WRITTEN TASK
Check each line of the material. Copy those containing "that".

Records from a data source:
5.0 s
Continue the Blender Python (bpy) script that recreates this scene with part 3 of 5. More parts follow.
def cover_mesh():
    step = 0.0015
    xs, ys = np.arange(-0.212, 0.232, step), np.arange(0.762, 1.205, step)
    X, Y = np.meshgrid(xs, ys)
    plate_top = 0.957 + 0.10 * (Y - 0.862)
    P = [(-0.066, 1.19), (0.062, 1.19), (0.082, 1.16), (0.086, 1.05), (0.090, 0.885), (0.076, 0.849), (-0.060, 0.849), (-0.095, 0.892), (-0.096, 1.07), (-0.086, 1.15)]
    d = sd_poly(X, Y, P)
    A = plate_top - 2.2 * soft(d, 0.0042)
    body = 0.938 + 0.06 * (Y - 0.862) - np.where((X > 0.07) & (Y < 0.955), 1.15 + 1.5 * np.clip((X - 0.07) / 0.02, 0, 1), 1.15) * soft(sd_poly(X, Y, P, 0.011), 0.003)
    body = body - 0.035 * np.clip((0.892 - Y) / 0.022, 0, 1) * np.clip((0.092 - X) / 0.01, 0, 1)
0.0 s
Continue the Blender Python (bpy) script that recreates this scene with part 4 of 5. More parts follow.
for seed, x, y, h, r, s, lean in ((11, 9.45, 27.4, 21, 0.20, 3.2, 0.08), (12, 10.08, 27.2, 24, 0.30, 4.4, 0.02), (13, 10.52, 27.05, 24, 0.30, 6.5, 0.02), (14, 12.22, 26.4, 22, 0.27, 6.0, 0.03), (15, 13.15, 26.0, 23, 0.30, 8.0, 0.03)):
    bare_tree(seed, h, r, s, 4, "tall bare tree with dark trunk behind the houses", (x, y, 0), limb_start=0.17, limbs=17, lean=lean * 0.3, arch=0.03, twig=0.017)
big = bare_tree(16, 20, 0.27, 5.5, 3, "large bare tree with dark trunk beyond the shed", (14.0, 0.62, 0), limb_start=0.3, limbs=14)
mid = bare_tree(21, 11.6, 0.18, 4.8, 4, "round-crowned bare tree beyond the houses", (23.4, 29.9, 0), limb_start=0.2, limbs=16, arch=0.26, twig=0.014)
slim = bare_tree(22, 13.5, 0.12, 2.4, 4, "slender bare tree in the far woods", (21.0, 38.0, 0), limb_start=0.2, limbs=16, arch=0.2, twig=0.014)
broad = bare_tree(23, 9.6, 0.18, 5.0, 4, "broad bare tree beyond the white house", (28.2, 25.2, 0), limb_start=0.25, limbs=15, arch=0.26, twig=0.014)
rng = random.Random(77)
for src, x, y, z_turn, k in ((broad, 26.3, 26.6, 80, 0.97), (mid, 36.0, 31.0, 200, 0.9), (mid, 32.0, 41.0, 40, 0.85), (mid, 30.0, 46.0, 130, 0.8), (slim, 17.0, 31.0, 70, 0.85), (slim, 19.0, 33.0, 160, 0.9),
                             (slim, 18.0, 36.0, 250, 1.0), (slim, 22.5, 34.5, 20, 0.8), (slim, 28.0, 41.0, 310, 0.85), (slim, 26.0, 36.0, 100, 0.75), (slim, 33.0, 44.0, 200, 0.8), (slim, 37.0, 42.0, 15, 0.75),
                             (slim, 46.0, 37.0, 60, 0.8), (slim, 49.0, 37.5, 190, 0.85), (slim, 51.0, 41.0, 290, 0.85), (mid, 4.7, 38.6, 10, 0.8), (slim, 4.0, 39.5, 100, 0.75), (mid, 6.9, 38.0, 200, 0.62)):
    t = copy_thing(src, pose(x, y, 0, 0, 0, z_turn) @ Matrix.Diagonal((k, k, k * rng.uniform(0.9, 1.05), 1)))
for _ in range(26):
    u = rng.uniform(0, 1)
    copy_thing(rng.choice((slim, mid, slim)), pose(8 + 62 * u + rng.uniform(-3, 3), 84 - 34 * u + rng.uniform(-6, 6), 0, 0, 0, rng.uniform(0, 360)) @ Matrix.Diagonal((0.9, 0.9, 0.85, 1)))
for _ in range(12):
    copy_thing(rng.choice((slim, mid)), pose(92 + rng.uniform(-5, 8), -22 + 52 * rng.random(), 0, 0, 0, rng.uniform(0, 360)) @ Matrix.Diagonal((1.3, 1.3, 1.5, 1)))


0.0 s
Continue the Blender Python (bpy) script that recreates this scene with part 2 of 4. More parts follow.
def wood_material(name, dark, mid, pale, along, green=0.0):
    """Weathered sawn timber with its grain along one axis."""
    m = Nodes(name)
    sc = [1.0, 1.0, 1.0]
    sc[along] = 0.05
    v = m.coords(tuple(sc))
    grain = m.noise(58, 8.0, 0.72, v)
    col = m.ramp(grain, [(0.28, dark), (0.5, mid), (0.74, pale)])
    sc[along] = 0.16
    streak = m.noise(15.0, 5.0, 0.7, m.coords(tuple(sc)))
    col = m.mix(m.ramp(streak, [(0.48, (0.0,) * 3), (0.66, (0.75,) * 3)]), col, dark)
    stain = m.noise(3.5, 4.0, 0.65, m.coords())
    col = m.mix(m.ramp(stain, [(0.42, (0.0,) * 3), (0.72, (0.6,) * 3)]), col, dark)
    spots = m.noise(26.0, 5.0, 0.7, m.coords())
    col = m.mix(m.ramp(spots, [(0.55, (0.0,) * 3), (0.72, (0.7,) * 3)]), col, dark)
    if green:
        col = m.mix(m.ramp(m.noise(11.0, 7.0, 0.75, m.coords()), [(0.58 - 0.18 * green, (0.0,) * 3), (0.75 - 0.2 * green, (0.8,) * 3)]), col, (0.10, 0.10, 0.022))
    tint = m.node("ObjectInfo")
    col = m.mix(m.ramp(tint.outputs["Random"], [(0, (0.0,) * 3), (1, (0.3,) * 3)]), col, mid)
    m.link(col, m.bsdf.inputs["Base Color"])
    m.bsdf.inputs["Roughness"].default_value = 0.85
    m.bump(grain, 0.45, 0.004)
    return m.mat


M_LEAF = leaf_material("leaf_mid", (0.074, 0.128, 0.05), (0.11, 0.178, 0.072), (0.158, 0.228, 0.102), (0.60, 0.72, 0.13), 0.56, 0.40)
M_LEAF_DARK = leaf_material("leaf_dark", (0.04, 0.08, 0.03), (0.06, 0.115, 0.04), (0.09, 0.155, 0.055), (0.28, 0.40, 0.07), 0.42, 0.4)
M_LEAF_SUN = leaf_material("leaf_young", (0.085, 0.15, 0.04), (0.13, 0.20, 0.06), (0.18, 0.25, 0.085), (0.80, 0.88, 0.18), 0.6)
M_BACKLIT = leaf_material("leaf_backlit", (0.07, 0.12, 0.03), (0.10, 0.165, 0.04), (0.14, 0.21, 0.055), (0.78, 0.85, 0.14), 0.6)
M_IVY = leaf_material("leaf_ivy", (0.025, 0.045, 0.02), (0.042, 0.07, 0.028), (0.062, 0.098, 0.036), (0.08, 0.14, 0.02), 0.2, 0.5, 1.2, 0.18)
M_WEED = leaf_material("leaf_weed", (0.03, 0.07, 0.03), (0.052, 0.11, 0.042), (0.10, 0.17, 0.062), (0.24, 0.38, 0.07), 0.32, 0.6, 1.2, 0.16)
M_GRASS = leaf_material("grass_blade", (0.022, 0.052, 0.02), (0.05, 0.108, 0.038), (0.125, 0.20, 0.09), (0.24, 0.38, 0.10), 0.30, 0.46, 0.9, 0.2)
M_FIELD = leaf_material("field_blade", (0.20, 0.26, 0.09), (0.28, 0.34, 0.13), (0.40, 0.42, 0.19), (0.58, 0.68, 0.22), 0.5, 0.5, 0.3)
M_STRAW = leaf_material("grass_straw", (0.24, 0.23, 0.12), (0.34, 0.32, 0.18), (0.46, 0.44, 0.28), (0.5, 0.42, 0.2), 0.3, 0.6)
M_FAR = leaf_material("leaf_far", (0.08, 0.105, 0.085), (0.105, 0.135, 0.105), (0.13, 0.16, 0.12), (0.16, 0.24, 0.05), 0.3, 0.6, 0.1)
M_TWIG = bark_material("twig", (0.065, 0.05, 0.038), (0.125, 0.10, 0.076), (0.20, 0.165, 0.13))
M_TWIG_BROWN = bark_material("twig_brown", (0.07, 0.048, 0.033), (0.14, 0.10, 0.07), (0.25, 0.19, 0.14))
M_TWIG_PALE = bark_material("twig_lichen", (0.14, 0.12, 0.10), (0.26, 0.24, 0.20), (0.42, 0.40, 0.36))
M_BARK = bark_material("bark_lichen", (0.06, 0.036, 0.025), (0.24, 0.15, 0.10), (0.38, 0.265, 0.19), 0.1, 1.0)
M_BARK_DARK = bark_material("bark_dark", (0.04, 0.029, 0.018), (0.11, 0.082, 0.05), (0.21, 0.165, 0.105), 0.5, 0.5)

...

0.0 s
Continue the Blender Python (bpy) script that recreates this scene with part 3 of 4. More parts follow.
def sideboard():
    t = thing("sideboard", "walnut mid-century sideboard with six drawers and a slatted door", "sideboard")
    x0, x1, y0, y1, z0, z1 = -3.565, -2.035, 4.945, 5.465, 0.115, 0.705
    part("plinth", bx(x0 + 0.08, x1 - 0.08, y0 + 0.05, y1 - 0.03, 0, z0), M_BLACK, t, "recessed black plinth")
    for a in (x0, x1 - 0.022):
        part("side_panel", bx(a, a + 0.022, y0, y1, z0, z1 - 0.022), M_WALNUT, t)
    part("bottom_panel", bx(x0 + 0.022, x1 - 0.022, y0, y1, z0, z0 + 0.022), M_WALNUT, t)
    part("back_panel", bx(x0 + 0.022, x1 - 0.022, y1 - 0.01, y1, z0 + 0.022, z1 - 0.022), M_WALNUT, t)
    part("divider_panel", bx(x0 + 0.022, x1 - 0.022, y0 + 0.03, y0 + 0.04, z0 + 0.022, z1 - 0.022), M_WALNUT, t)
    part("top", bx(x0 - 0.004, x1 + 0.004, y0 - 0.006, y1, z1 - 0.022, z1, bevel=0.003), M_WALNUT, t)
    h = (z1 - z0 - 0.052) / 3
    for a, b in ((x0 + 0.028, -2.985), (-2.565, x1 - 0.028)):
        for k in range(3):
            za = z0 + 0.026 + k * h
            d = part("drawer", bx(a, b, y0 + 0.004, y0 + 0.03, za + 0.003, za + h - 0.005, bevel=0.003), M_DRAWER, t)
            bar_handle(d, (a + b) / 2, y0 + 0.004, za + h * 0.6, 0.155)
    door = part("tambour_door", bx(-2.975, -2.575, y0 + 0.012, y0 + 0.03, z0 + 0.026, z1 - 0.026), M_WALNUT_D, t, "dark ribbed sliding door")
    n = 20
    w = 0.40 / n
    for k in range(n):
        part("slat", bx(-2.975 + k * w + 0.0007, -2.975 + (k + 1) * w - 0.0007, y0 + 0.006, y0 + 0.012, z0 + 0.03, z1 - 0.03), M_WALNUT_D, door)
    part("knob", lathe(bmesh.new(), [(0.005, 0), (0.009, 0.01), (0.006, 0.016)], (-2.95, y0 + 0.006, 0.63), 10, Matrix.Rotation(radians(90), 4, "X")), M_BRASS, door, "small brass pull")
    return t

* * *

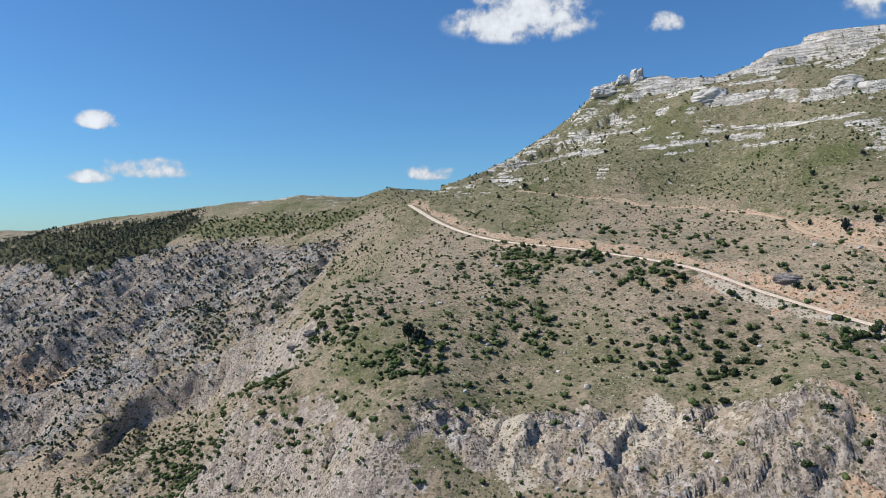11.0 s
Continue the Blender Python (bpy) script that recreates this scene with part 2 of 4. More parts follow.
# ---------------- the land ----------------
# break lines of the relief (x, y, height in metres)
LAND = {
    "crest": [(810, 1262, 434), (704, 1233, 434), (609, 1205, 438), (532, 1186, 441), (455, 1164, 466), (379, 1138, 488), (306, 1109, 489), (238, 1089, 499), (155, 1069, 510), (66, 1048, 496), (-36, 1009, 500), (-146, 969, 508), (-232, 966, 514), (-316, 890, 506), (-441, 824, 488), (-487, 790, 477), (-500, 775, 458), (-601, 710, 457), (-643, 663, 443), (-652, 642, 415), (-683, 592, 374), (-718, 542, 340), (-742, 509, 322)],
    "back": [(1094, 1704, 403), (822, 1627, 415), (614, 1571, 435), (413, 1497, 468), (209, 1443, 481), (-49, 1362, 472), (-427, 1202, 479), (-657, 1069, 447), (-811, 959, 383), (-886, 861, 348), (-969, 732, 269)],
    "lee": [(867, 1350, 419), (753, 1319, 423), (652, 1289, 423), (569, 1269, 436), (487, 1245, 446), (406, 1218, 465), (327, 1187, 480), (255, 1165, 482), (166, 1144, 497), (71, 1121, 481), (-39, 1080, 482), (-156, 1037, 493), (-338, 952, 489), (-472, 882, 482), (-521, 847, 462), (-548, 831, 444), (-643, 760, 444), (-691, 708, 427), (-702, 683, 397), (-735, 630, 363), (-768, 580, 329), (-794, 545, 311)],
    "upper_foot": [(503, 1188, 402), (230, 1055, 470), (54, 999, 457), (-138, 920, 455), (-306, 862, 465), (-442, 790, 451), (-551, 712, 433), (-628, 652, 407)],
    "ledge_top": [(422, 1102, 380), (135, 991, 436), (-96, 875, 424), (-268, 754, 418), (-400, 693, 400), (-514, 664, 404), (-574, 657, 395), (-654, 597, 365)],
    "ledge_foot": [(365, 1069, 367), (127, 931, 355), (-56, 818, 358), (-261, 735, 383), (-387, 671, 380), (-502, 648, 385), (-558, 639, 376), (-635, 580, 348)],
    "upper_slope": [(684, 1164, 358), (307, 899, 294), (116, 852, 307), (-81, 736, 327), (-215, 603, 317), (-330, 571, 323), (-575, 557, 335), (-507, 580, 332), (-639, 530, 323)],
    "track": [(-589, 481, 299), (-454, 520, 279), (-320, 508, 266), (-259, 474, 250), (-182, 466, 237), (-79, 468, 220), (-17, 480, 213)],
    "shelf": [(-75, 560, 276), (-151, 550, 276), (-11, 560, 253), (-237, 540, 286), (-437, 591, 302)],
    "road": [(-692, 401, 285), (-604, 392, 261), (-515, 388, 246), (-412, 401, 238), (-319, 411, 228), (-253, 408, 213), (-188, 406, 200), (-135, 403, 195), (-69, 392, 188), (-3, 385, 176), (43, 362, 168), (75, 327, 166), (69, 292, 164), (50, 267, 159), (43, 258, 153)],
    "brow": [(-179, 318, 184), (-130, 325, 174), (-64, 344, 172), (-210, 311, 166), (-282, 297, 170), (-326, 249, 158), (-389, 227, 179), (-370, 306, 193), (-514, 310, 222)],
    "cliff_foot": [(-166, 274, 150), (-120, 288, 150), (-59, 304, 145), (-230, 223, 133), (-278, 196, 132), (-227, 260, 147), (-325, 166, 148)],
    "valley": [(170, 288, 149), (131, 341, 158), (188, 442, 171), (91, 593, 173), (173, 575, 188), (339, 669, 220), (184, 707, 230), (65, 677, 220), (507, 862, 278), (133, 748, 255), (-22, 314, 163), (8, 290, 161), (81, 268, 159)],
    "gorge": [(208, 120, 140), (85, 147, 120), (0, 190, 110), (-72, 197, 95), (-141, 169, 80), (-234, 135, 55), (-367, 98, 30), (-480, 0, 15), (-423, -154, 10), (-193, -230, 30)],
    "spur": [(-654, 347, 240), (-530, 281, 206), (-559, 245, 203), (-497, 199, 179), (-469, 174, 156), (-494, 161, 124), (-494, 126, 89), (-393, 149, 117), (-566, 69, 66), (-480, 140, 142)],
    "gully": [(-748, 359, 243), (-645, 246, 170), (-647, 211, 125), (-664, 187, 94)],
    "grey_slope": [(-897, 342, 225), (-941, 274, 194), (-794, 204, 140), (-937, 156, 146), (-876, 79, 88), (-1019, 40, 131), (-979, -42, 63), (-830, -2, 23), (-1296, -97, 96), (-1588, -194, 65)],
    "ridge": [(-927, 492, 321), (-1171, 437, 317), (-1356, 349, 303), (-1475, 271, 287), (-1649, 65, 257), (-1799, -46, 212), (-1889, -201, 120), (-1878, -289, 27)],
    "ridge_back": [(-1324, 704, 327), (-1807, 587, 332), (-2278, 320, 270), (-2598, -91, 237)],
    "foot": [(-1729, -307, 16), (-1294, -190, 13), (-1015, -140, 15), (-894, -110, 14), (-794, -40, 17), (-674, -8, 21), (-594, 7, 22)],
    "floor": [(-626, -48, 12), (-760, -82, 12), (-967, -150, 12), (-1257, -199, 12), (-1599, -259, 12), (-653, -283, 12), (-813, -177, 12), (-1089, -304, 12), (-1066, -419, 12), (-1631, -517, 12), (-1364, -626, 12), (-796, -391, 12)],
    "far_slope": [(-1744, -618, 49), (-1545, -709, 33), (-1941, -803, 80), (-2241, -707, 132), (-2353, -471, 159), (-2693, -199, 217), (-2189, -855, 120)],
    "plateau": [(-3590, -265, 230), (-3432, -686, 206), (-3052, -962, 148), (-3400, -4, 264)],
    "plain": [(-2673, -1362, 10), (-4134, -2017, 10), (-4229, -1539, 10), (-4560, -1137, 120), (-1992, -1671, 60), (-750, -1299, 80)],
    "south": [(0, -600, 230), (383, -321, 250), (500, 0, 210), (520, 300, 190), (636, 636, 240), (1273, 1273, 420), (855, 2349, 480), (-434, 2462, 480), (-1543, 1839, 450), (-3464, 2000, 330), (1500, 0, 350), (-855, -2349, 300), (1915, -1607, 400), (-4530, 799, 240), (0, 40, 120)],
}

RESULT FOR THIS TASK
Continue the Blender Python (bpy) script that recreates this scene with part 3 of 5. More parts follow.
Continue the Blender Python (bpy) script that recreates this scene with part 4 of 5. More parts follow.
Continue the Blender Python (bpy) script that recreates this scene with part 2 of 4. More parts follow.
Continue the Blender Python (bpy) script that recreates this scene with part 3 of 4. More parts follow.
Continue the Blender Python (bpy) script that recreates this scene with part 2 of 4. More parts follow.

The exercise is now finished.